- Exercise prompt
Check each line of the records below and collect those that include the word "scene".

- Dataset entries
================
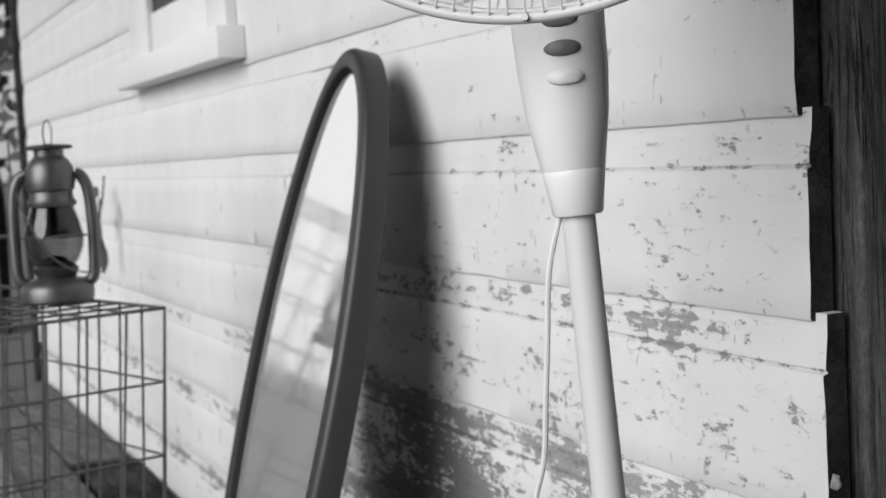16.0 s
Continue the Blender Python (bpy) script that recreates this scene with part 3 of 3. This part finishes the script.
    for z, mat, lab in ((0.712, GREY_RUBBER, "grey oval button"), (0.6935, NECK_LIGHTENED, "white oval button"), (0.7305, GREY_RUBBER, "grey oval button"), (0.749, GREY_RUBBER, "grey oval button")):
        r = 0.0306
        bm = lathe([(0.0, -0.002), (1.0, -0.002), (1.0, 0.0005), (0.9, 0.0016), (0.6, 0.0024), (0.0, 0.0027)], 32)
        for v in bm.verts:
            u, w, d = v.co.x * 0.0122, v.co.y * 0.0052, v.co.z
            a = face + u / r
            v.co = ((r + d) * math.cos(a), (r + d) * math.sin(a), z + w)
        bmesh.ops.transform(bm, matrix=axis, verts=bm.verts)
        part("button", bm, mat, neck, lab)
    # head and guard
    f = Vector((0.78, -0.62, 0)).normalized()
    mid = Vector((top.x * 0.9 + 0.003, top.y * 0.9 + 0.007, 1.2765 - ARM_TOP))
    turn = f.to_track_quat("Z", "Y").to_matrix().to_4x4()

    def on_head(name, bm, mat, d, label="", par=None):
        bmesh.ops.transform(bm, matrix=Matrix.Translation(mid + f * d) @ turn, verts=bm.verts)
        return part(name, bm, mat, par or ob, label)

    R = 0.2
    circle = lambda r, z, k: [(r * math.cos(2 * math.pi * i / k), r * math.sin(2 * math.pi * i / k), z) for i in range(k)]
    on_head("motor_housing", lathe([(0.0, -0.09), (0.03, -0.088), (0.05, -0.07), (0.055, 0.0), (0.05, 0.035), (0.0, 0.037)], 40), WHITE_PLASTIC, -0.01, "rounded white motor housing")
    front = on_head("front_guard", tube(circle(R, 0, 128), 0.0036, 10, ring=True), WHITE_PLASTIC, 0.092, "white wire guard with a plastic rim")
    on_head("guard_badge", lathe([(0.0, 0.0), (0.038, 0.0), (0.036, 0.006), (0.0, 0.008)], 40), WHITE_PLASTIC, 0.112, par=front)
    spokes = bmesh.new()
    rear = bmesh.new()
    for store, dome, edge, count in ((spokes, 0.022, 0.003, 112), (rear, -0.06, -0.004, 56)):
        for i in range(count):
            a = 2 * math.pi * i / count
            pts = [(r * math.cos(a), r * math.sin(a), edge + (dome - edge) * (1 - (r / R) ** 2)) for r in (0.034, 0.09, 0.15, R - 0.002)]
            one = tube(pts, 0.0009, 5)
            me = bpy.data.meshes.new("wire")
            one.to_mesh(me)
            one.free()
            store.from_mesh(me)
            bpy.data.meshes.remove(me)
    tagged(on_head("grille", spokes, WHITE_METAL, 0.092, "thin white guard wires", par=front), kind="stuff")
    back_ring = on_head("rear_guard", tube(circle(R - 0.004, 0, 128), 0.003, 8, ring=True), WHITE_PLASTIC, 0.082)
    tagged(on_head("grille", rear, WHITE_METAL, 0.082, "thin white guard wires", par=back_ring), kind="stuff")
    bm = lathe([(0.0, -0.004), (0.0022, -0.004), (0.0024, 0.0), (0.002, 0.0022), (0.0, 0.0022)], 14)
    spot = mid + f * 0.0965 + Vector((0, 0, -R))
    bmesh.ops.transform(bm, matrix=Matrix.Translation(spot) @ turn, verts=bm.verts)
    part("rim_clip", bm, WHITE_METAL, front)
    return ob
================
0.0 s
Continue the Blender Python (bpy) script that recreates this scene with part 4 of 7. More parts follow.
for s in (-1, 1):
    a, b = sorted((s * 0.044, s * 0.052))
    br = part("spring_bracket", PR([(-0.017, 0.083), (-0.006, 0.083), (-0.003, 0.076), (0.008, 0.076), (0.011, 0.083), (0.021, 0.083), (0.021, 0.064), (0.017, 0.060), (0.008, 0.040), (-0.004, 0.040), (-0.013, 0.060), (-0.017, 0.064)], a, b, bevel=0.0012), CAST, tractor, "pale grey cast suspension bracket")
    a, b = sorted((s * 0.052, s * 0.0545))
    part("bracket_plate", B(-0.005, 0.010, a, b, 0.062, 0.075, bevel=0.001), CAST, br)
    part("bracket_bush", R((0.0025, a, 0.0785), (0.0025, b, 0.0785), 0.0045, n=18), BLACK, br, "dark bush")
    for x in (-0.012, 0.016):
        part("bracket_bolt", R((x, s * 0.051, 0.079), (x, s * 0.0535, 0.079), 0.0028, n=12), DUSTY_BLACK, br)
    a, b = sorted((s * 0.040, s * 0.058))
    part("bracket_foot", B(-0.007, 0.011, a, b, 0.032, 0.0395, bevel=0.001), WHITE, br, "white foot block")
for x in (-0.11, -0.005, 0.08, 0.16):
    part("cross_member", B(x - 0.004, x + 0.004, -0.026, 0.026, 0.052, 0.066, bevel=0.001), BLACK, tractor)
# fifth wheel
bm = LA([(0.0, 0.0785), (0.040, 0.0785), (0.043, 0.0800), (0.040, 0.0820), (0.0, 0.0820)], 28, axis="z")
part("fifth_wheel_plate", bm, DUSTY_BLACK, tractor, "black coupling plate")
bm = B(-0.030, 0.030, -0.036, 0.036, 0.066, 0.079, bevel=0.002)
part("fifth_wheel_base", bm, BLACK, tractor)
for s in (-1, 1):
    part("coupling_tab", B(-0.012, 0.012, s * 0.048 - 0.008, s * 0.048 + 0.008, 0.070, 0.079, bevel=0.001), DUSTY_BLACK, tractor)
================
- Solution to this problem
Continue the Blender Python (bpy) script that recreates this scene with part 3 of 3. This part finishes the script.
Continue the Blender Python (bpy) script that recreates this scene with part 4 of 7. More parts follow.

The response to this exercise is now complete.